--- What the task requires ---
For this exercise, write out exactly, and only, the lines running from the line that contains "scene.camera, scene.frame_end = cam, frame(seconds)" through the line that contains "for t, *values".

::::::::::

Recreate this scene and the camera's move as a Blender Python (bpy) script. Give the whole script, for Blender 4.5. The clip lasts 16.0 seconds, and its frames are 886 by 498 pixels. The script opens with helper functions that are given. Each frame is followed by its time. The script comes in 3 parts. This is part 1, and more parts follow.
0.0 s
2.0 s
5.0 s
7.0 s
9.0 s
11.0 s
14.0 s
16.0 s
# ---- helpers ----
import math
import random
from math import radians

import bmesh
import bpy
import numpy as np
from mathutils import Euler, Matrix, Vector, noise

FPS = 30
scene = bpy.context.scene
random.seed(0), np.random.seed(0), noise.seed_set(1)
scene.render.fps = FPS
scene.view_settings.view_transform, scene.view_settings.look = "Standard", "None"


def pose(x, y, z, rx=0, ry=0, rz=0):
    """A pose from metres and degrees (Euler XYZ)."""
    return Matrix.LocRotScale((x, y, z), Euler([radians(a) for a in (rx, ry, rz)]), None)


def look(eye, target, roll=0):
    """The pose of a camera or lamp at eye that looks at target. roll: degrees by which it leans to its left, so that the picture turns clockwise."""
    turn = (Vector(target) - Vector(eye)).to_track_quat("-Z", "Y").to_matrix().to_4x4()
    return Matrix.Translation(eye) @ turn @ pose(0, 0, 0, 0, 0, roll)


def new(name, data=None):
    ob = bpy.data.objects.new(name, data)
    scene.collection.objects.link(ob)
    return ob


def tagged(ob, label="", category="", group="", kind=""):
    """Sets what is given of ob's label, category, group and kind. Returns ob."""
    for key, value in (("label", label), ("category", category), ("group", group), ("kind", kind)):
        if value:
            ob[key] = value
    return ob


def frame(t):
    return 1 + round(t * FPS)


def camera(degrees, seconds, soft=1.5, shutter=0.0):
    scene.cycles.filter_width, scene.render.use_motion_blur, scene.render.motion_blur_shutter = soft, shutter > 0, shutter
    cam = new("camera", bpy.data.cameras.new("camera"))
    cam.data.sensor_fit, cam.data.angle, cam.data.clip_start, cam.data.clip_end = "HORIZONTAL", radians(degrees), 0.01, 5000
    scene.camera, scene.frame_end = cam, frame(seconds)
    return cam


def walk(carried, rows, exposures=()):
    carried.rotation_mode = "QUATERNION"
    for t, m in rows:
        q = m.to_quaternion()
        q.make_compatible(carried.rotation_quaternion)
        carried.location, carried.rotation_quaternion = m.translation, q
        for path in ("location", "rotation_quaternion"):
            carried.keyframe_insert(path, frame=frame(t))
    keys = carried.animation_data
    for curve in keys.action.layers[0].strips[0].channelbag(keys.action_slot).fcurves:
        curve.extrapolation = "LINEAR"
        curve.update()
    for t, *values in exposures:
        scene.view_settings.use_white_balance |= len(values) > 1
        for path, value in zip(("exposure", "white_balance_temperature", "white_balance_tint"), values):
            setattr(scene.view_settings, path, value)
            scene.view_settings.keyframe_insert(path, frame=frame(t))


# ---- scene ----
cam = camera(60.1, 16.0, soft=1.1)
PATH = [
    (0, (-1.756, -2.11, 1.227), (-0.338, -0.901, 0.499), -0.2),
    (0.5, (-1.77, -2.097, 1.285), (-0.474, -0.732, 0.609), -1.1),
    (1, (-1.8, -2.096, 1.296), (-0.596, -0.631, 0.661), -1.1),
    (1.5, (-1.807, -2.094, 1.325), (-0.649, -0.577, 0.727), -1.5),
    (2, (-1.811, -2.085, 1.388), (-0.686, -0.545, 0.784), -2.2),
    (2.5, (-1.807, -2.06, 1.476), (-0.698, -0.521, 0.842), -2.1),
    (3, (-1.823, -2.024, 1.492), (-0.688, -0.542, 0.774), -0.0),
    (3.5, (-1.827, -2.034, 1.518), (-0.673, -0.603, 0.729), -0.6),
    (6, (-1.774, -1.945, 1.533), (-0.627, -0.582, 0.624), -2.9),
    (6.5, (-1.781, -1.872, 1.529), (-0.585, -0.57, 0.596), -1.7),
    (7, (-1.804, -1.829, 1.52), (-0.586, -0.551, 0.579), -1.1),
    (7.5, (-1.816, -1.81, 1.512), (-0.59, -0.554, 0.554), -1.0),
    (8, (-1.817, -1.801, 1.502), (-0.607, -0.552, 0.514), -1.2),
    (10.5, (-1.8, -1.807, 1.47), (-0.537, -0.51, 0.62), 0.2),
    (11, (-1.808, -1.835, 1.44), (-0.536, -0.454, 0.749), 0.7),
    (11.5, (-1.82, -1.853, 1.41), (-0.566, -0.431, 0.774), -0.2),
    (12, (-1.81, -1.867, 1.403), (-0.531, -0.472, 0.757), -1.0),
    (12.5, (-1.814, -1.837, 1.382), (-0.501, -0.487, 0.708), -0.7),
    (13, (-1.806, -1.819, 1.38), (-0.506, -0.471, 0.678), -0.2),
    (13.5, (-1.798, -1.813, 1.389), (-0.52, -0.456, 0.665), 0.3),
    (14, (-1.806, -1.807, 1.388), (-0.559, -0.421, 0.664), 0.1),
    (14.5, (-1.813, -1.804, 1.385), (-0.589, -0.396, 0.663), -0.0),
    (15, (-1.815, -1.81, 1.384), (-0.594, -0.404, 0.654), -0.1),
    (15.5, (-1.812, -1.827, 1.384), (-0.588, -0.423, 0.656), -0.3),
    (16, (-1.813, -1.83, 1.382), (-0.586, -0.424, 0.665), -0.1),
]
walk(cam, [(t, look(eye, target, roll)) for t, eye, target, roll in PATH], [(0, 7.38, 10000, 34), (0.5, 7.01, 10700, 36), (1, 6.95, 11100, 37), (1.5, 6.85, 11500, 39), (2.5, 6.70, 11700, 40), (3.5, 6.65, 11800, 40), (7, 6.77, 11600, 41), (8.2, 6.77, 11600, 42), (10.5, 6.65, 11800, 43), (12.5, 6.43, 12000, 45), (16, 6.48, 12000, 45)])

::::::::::

--- Result of this task ---
    scene.camera, scene.frame_end = cam, frame(seconds)
    return cam


def walk(carried, rows, exposures=()):
    carried.rotation_mode = "QUATERNION"
    for t, m in rows:
        q = m.to_quaternion()
        q.make_compatible(carried.rotation_quaternion)
        carried.location, carried.rotation_quaternion = m.translation, q
        for path in ("location", "rotation_quaternion"):
            carried.keyframe_insert(path, frame=frame(t))
    keys = carried.animation_data
    for curve in keys.action.layers[0].strips[0].channelbag(keys.action_slot).fcurves:
        curve.extrapolation = "LINEAR"
        curve.update()
    for t, *values in exposures:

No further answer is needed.